While still a member of the Coloured Girls/the Messengers, Connolly undertook brief side-projects. One of these Da Brudders (1986) with Barclay, Richard Burgman, Bruce McDonald and Tony Robertson, became the Joeys in 1987 when they were joined by Phil Hall. Connolly produced and played guitar on the album Too Many Movies (1990). for Paul Kelly's second wife, Kaarin Fairfax (as Mary-Jo Starr). Steve also toured as part of Kaarin's country music band, Mary-Jo Starr's Drive in Motel.
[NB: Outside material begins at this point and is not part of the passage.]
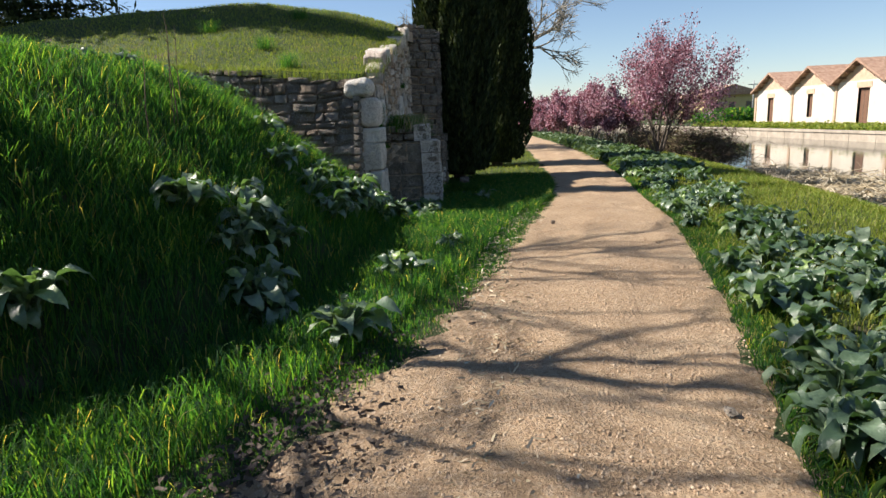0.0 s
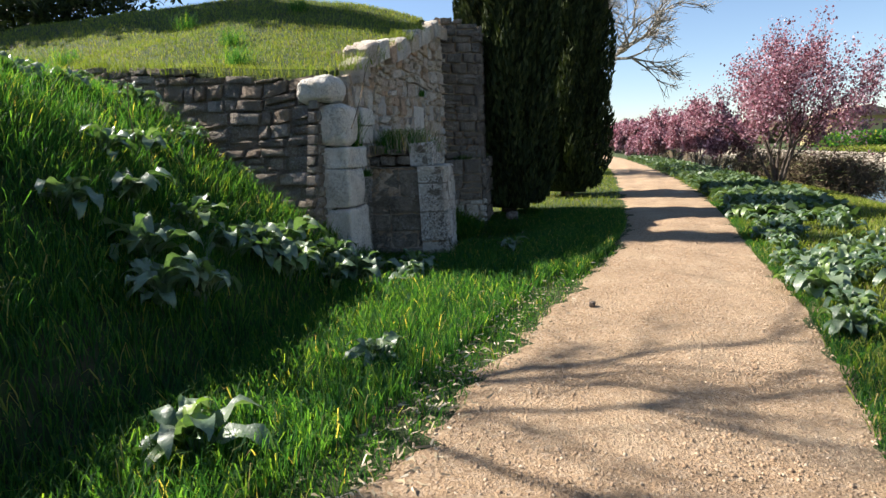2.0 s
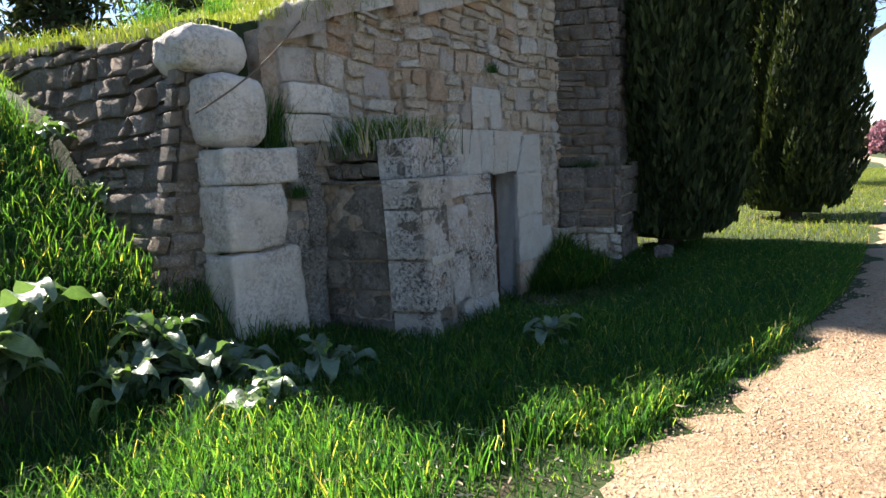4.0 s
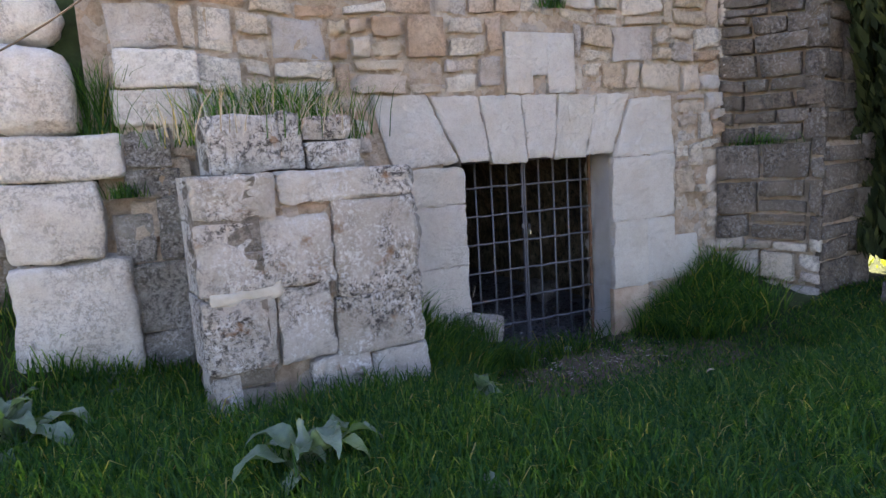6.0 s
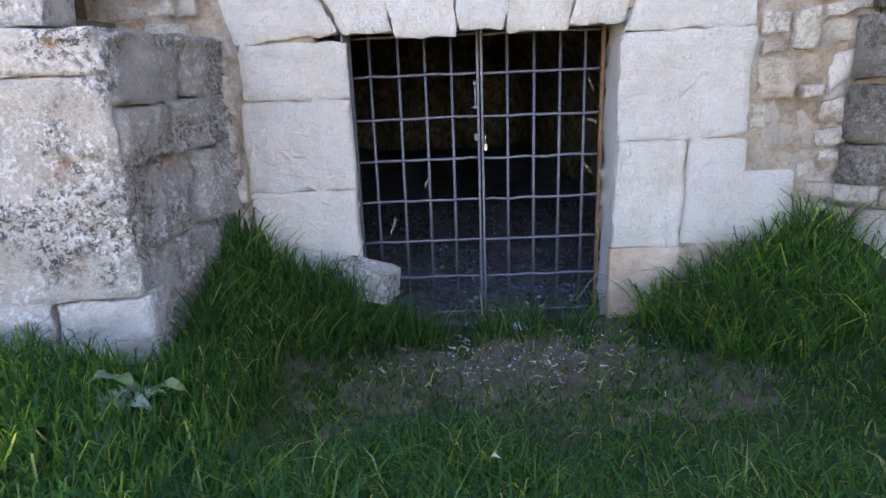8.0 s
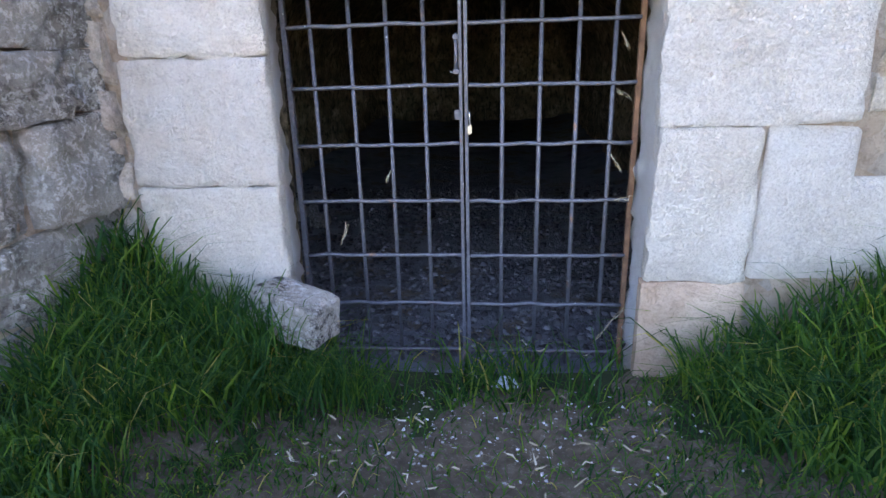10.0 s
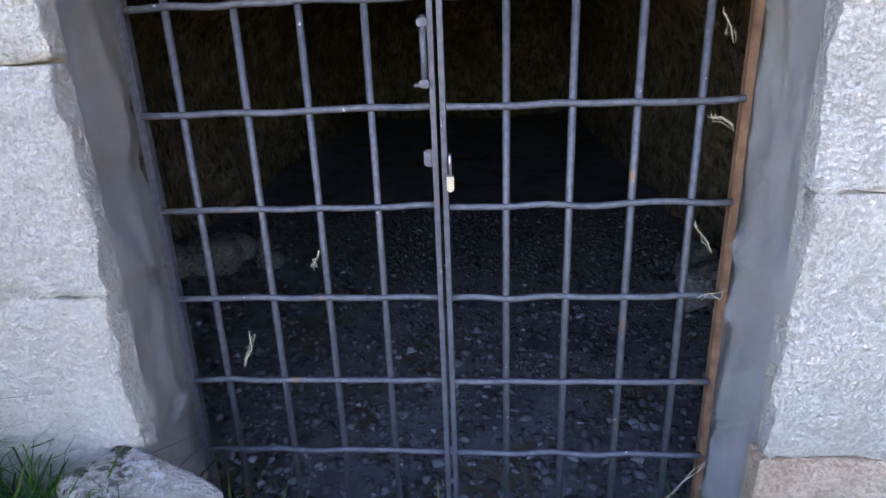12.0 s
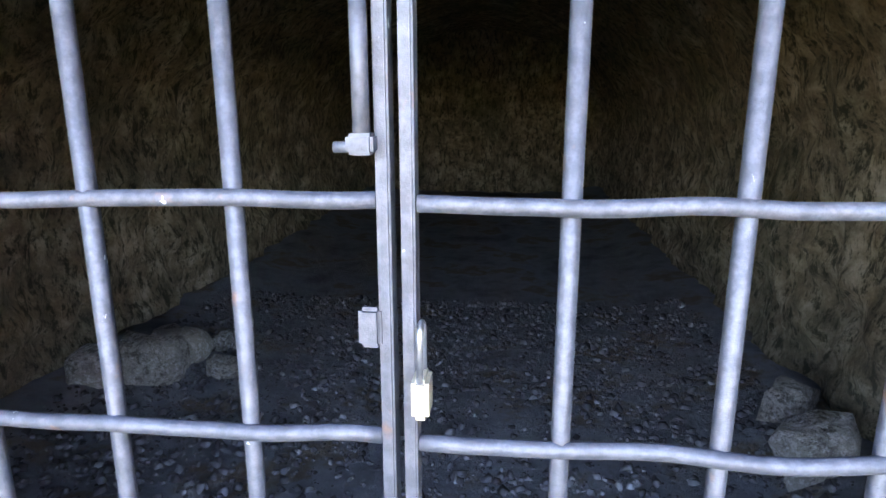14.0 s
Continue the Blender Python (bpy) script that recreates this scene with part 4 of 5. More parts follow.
# slide bolt and its keepers
bolt_ = bar("slide_bolt", (-0.034, -0.022, 0.875), (-0.034, -0.022, 1.03), 0.0075, sides=10, label="grey slide bolt")
for z in (0.885, 1.015):
    part("bolt_keeper", box_mesh("bolt_keeper", M_IRON, -0.046, -0.022, -0.034, -0.008, z - 0.009, z + 0.009, bevel=0.003), gate)
bar("bolt_knob", (-0.058, -0.024, 0.882), (-0.034, -0.024, 0.882), 0.005, sides=8)
part("lock_tab", bm_mesh("lock_tab", box_data(-0.044, -0.022, -0.020, -0.010, 0.695, 0.735, 0.004), M_IRON), gate, "grey locking tab")

lock = thing("padlock", "small worn brass padlock hanging on the gate", "padlock")
part("lock_body", bm_mesh("lock_body", box_data(0.010, 0.026, -0.052, -0.018, 0.640, 0.680, 0.004), M_BRASS), lock, "brass lock body")
arc = [(0.018, -0.047, 0.675), (0.018, -0.047, 0.715)] + [(0.018, -0.035 - 0.012 * math.cos(t), 0.715 + 0.013 * math.sin(t)) for t in np.linspace(0.2, math.pi - 0.2, 8)] + [(0.018, -0.023, 0.715), (0.018, -0.023, 0.675)]
v, f = tube(arc, [0.0032] * len(arc), 8)
part("shackle", mesh_np("shackle", v, f, M_STEEL, True), lock, "steel shackle")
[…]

Later groups Connolly joined were Love and Squalor (1991) with John Edwards on drums, Archie Larizza on bass guitar, Steve Lucas and Xanthe (both on vocals). Steve also formed The Troubles, a folk/rock band which included Deirdre (Dee), Mairead and Shelagh Hannan, Nick Rischbieth and Tom McEwan. Their mix of Celtic voices and instruments combined with rock guitars produced one self titled album on Larrikin records. Steve's guitar work on this album as well as his production was as consistent as his earlier work. Steve was also seen gigging around Melbourne with Mark Wallace's band Squeezebox Wally (1992) with Arch Cuthbertson on drums and Peter Lawler on bass guitar. In early 1994 Connolly brought his guitar to Sherry Rich's (a.k.a. Sherry Valier, ex-Girl Monstar) backing group the Grievous Angels, a "feisty country-rock" band, with Matt Heydon on keyboards (ex-Nick Barker and the Reptiles), Steve Morrison on drums and Doug Lee Robertson on bass guitar (ex-Icecream Hands). They issued an extended play, Sherry Rich and the Grievous Angels in January 1995.
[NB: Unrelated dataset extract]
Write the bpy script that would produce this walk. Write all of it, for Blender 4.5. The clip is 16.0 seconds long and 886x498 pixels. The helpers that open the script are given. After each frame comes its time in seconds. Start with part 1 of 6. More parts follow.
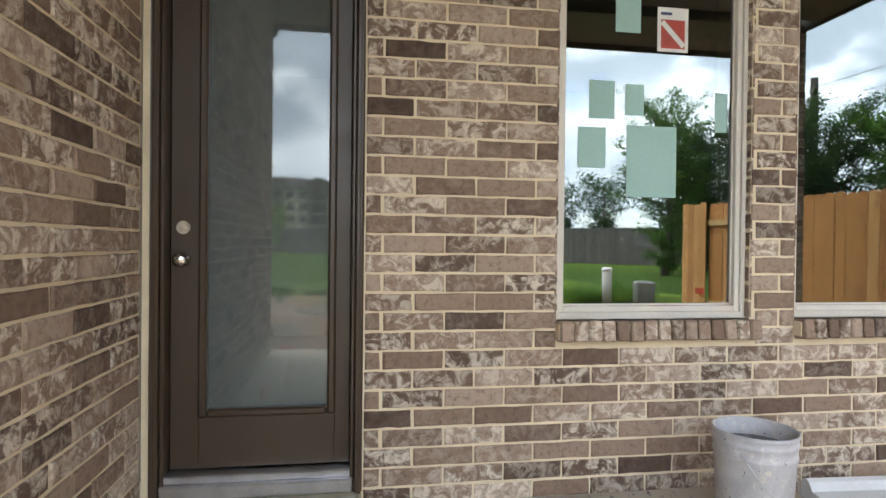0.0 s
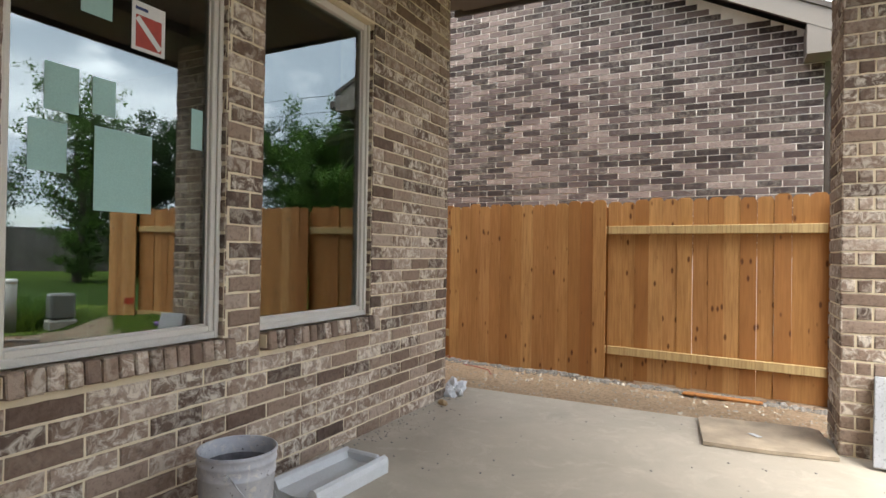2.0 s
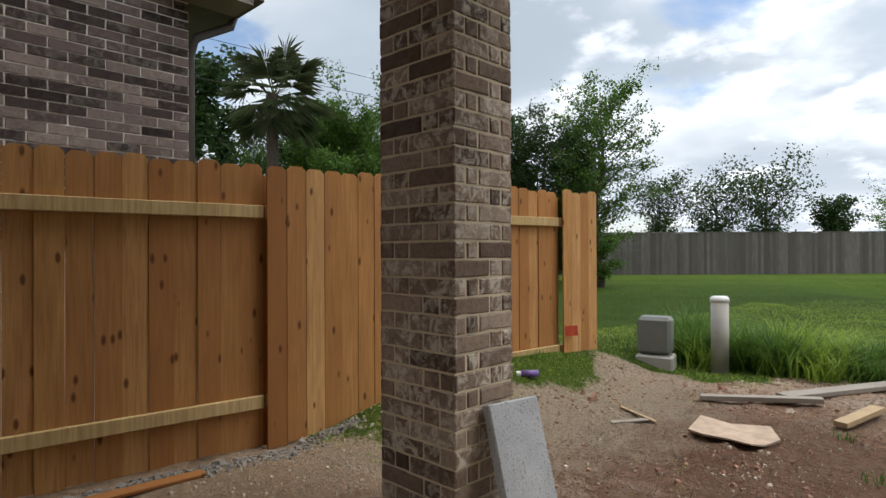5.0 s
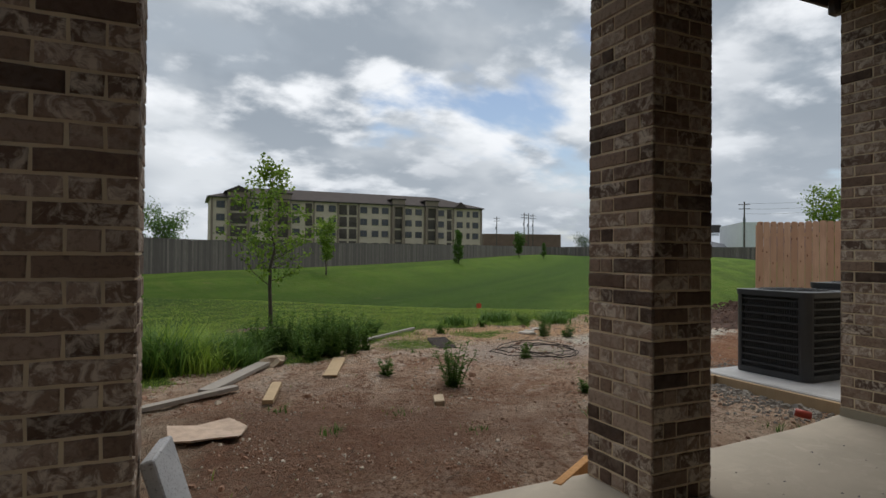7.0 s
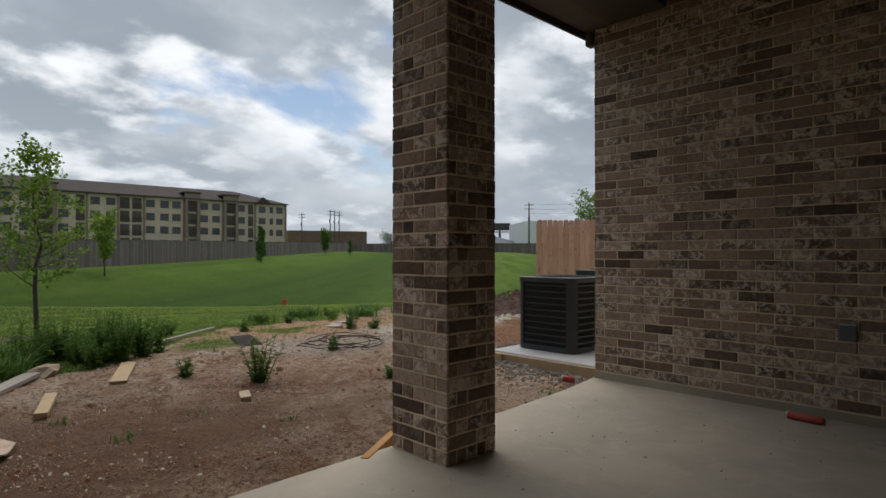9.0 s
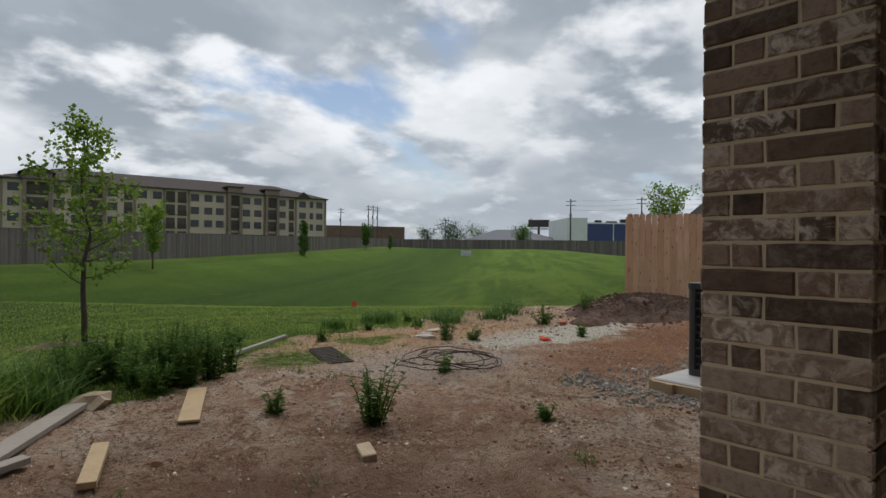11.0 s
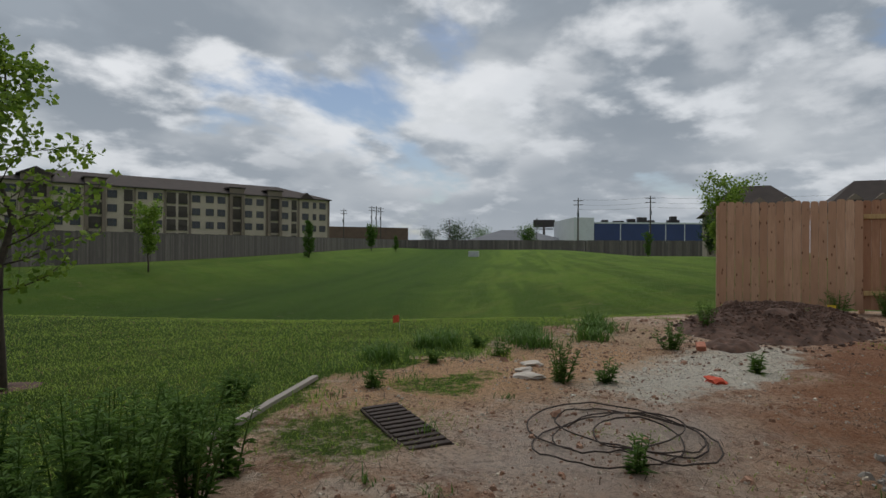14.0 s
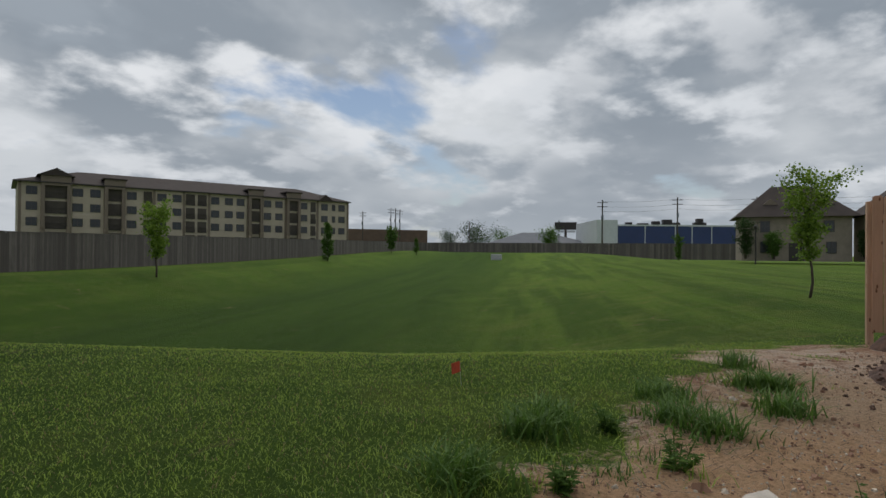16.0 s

Steve Connolly finally formed his own band, the Usual Suspects with Tim Millikan on bass guitar and backing vocals (ex-Divinyls), Stephan Fidock on drums and percussion, Dee Hannan on Hammond organ, and Graeme Lewis on piano and Hammond organ. This new band was envisaged as a way to kick start his career. Connolly had laid down guide vocals and all instrument tracks at Atlantis Studios in late 1994. Sadly he became seriously ill in mid 1995 and died on 16 May 1995 in Melbourne of a bacterial infection of the heart. Former bandmate Kelly provided a eulogy at Connolly's family's request, and wrote the song "I Wasted Time" after attending the funeral. It appears on Kelly's album ...Nothing but a Dream (August 2001). Final production on Steve's debut album, Steve Connolly and the Usual Suspects, was posthumously picked up by his friends and primarily Tim Millikan. and was finally released in 1998. Kelly listed Connolly's influences as, Hubert Sumlin, Brian Wilson, George Jones, the Ramones, Neil Young and Marvin Gaye, he was "soaking up all these opposites to form his own direct, melodic style." Kelly praised the album, "You'll hear a guitar player who didn't like solos, a songwriter who paid attention to details and a singer both innocent and cynical. Oh yeah, the band's pretty good too", when he attended its launch.